The subsequence is a sequence that can be derived from another sequence by deleting some elements without changing the order of the remaining elements.

You are given an integer $n$.

You have to find a sequence $s$ consisting of digits $\{1, 3, 7\}$ such that it has exactly $n$ subsequences equal to $1337$.

For example, sequence $337133377$ has $6$ subsequences equal to $1337$:

1. $337\underline{1}3\underline{3}\underline{3}7\underline{7}$ (you can remove the second and fifth characters);
2. $337\underline{1}\underline{3}3\underline{3}7\underline{7}$ (you can remove the third and fifth characters);
3. $337\underline{1}\underline{3}\underline{3}37\underline{7}$ (you can remove the fourth and fifth characters);
4. $337\underline{1}3\underline{3}\underline{3}\underline{7}7$ (you can remove the second and sixth characters);
5. $337\underline{1}\underline{3}3\underline{3}\underline{7}7$ (you can remove the third and sixth characters);
6. $337\underline{1}\underline{3}\underline{3}3\underline{7}7$ (you can remove the fourth and sixth characters).
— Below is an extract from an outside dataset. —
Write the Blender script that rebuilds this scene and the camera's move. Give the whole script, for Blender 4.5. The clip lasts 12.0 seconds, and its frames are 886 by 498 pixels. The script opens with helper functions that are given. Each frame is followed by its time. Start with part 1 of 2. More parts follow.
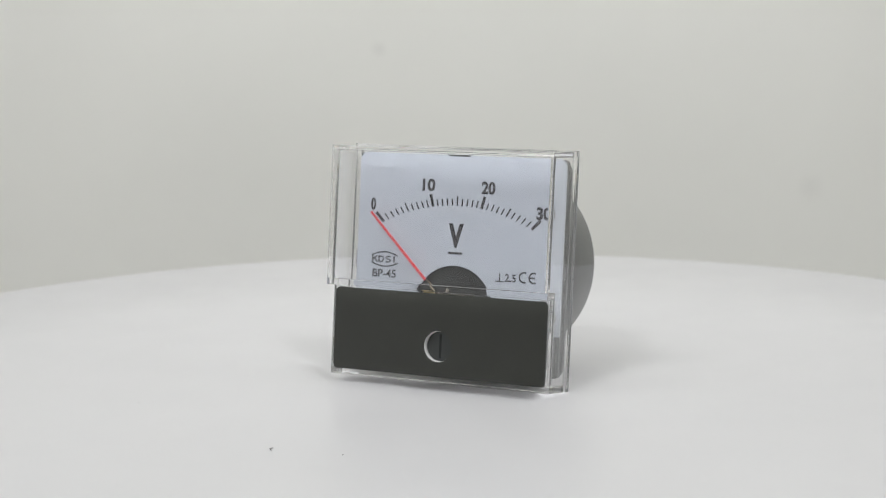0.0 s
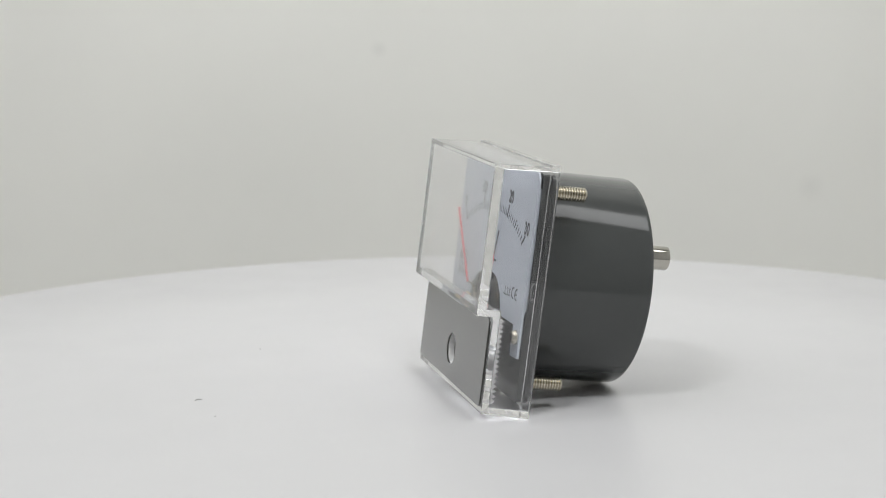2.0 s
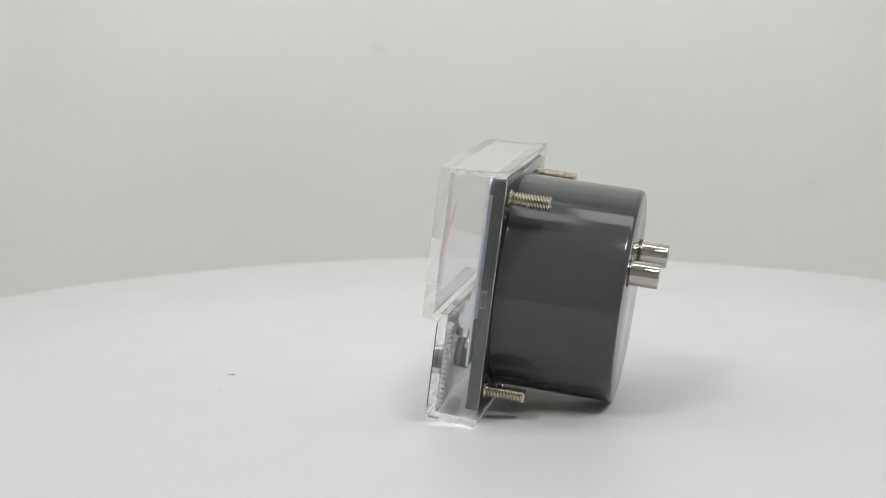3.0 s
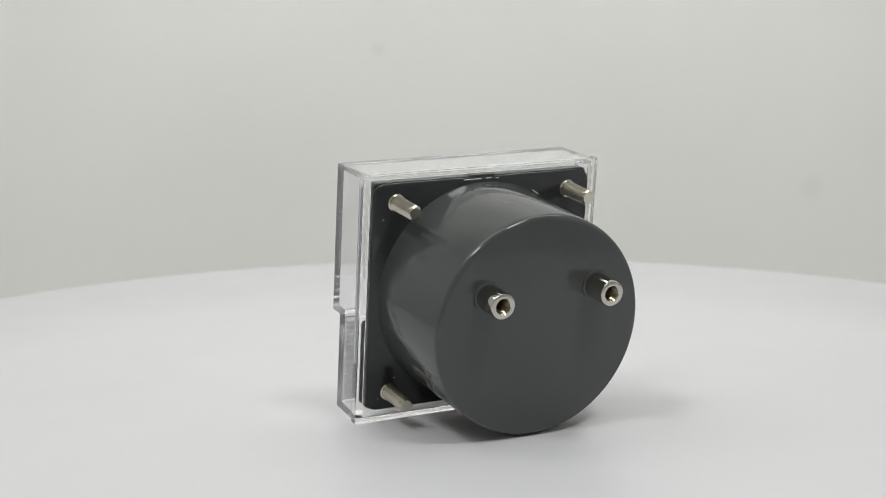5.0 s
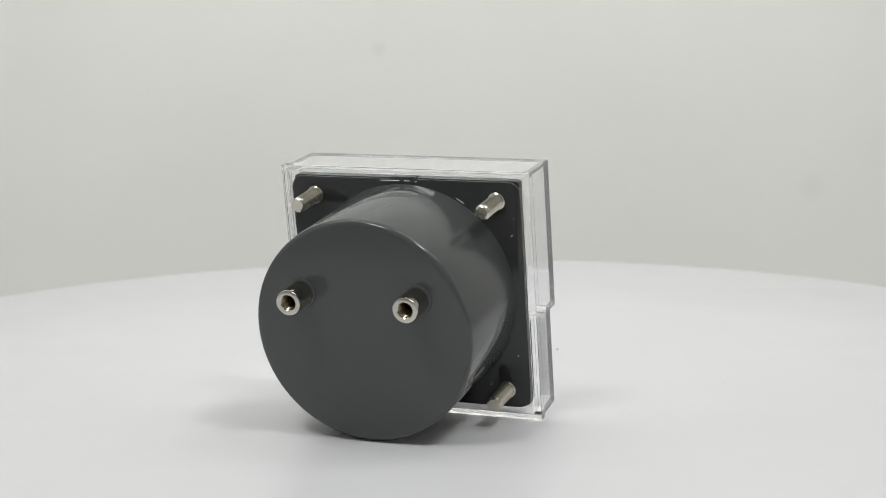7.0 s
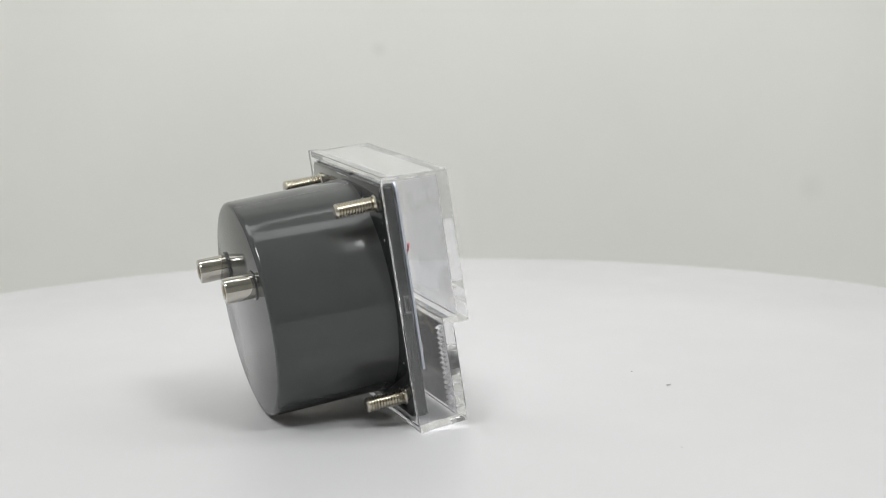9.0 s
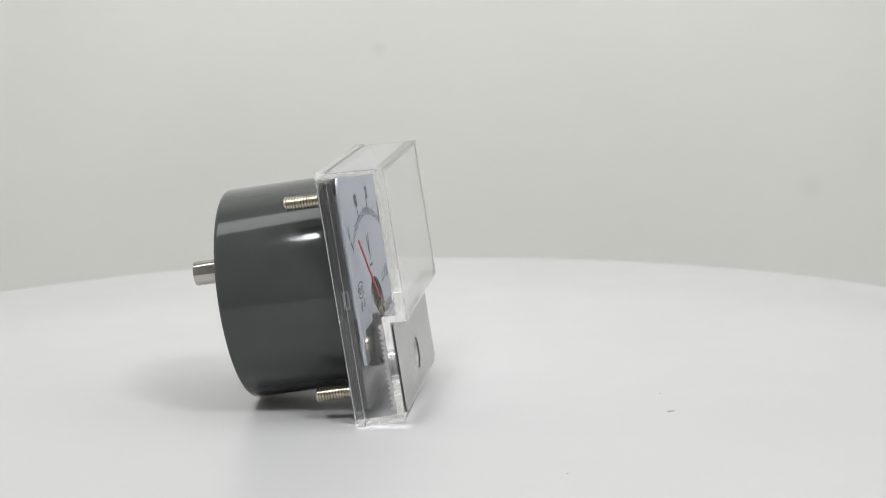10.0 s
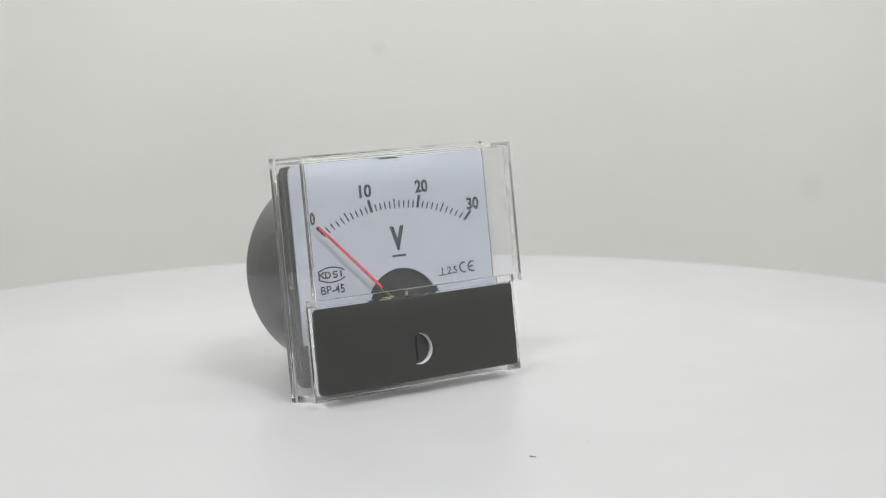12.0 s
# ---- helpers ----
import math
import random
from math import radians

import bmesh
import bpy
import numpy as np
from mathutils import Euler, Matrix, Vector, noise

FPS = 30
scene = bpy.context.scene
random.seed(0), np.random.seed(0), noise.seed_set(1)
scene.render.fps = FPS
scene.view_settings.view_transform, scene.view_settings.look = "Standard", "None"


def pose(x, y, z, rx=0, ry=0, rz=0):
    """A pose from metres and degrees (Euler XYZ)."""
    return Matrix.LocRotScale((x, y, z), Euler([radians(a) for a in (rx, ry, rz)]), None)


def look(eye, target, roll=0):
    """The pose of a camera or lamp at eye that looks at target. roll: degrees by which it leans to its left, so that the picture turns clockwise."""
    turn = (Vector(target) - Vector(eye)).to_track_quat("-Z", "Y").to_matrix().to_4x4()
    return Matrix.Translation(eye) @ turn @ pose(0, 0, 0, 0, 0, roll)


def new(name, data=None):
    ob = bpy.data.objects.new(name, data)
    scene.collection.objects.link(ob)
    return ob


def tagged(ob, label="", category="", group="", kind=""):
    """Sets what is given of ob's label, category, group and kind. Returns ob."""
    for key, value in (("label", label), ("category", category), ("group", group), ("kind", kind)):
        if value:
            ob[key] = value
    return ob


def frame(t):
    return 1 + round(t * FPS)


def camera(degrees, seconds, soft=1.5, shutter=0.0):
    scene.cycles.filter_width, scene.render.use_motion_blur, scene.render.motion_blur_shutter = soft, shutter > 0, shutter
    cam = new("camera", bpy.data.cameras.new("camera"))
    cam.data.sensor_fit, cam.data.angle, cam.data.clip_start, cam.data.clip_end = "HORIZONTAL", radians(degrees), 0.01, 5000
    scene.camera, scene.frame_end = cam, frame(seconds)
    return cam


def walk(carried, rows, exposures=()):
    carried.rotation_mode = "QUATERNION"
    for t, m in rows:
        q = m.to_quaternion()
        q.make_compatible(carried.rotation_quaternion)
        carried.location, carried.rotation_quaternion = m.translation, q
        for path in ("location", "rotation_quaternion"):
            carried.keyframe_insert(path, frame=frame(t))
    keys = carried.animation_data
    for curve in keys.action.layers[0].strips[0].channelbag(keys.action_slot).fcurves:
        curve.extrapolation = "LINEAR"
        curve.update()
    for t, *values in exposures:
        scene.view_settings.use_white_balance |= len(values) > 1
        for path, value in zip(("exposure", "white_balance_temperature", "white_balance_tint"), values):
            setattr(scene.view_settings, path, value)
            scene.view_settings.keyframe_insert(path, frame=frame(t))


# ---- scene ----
MM = 0.001

# camera: fixed, looking down on the turntable
cam = camera(28.61, 12.0, soft=0.9)
cam.data.dof.use_dof = True
cam.data.dof.focus_distance = 0.292
cam.data.dof.aperture_fstop = 42
EYE = Vector((0.0, -0.3068, 0.07827))
PITCH, YAW = radians(9.500), radians(0.301)
AIM = EYE + Vector((math.sin(YAW) * math.cos(PITCH), math.cos(YAW) * math.cos(PITCH), -math.sin(PITCH)))
walk(cam, [(0.0, look(EYE, AIM, -0.87)), (12.0, look(EYE, AIM, -0.87))],
     [(0.0, -0.11), (3.0, -0.10), (5.0, -0.08), (5.6, -0.01), (12.0, -0.03)])

# clear plastic needs many inner reflections
scene.cycles.max_bounces, scene.cycles.glossy_bounces, scene.cycles.transmission_bounces = 24, 16, 24

# turn of the turntable in degrees, by seconds
TURN = [
    (0, 41.30), (0.5, 29.35), (1, 16.50), (1.5, 3.84), (2, -9.04), (2.5, -21.88), (3, -34.79), (3.2, -39.95),
    (4, -60.45), (4.8, -80.70), (5, -85.63), (5.5, -97.73), (6, -110.00), (6.5, -122.20), (7, -134.69), (7.2, -139.60),
    (8, -159.20), (8.8, -178.80), (9, -183.76), (9.5, -196.20), (10, -209.20), (10.5, -221.80), (11, -234.50),
    (11.5, -246.85), (12, -259.60),
]


# ---- light: unseen lamps overhead, two in front, one each side, plus a wall brightener ----
world = bpy.data.worlds.new("world")
scene.world = world
world.use_nodes = True
world.node_tree.nodes["Background"].inputs["Color"].default_value = (0.9, 0.95, 1.0, 1)
world.node_tree.nodes["Background"].inputs["Strength"].default_value = 0.05


def area_lamp(x, y, z, sx, sy, watts, target, spread=180):
    data = bpy.data.lights.new("light_bar", "AREA")
    data.shape, data.size, data.size_y, data.energy, data.color = "RECTANGLE", sx, sy, watts, (0.985, 0.988, 1.0)
    data.spread = radians(spread)
    lamp = new("light_bar", data)
    lamp.matrix_world = look((x, y, z), target)
    return lamp


# added only to brighten the back wall; narrow spread keeps it off the meter
area_lamp(0.03, 0.10, 0.42, 0.24, 0.05, 0.13, (0, 0.25, 0.05), 80)
area_lamp(0.0, -0.06, 0.58, 0.20, 0.10, 0.14, (0, 0, 0))
area_lamp(-0.20, -0.26, 0.48, 0.13, 0.08, 1.02, (0, 0, 0))
area_lamp(0.20, -0.26, 0.48, 0.13, 0.08, 1.06, (0, 0, 0))
area_lamp(-0.27, 0.02, 0.50, 0.14, 0.36, 0.46, (-0.03, 0.03, 0))
area_lamp(0.27, 0.02, 0.50, 0.14, 0.36, 0.52, (0.03, 0.03, 0))


# ---- materials ----
def material(name, color, rough=0.5, metal=0.0, spec=0.5, vary=0.06, scale=60.0, bump=0.0, bump_scale=400.0,
             rough_vary=0.0, transmission=0.0, ior=1.5, coat=0.0):
    m = bpy.data.materials.new(name)
    m.use_nodes = True
    n, l = m.node_tree.nodes, m.node_tree.links
    b = n["Principled BSDF"]
    b.inputs["Metallic"].default_value = metal
    b.inputs["Roughness"].default_value = rough
    b.inputs["Specular IOR Level"].default_value = spec
    b.inputs["Transmission Weight"].default_value = transmission
    b.inputs["IOR"].default_value = ior
    b.inputs["Coat Weight"].default_value = coat
    b.inputs["Coat Roughness"].default_value = 0.08
    co = n.new("ShaderNodeTexCoord")
    tex = n.new("ShaderNodeTexNoise")
    tex.inputs["Scale"].default_value = scale
    tex.inputs["Detail"].default_value = 5
    l.new(co.outputs["Object"], tex.inputs["Vector"])
    ramp = n.new("ShaderNodeMapRange")
    ramp.inputs["From Min"].default_value, ramp.inputs["From Max"].default_value = 0.3, 0.7
    ramp.inputs["To Min"].default_value, ramp.inputs["To Max"].default_value = 1 - vary, 1 + vary
    l.new(tex.outputs["Fac"], ramp.inputs["Value"])
    mul = n.new("ShaderNodeVectorMath")
    mul.operation = "SCALE"
    mul.inputs[0].default_value = color
    l.new(ramp.outputs["Result"], mul.inputs["Scale"])
    l.new(mul.outputs["Vector"], b.inputs["Base Color"])
    if rough_vary:
        t2 = n.new("ShaderNodeTexNoise")
        t2.inputs["Scale"].default_value = scale * 4
        t2.inputs["Detail"].default_value = 6
        l.new(co.outputs["Object"], t2.inputs["Vector"])
        r2 = n.new("ShaderNodeMapRange")
        r2.inputs["From Min"].default_value, r2.inputs["From Max"].default_value = 0.3, 0.7
        r2.inputs["To Min"].default_value, r2.inputs["To Max"].default_value = rough - rough_vary, rough + rough_vary
        l.new(t2.outputs["Fac"], r2.inputs["Value"])
        l.new(r2.outputs["Result"], b.inputs["Roughness"])
    if bump:
        t3 = n.new("ShaderNodeTexNoise")
        t3.inputs["Scale"].default_value = bump_scale
        t3.inputs["Detail"].default_value = 4
        l.new(co.outputs["Object"], t3.inputs["Vector"])
        bp = n.new("ShaderNodeBump")
        bp.inputs["Strength"].default_value = bump
        bp.inputs["Distance"].default_value = 0.0002
        l.new(t3.outputs["Fac"], bp.inputs["Height"])
        l.new(bp.outputs["Normal"], b.inputs["Normal"])
    return m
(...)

Note that the length of the sequence $s$ must not exceed $10^5$.

You have to answer $t$ independent queries.

The first line contains one integer $t$ ($1 \le t \le 10$) — the number of queries.

Next $t$ lines contains a description of queries: the $i$-th line contains one integer $n_i$ ($1 \le n_i \le 10^9$).

For the $i$-th query print one string $s_i$ ($1 \le |s_i| \le 10^5$) consisting of digits $\{1, 3, 7\}$. String $s_i$ must have exactly $n_i$ subsequences $1337$. If there are multiple such strings, print any of them.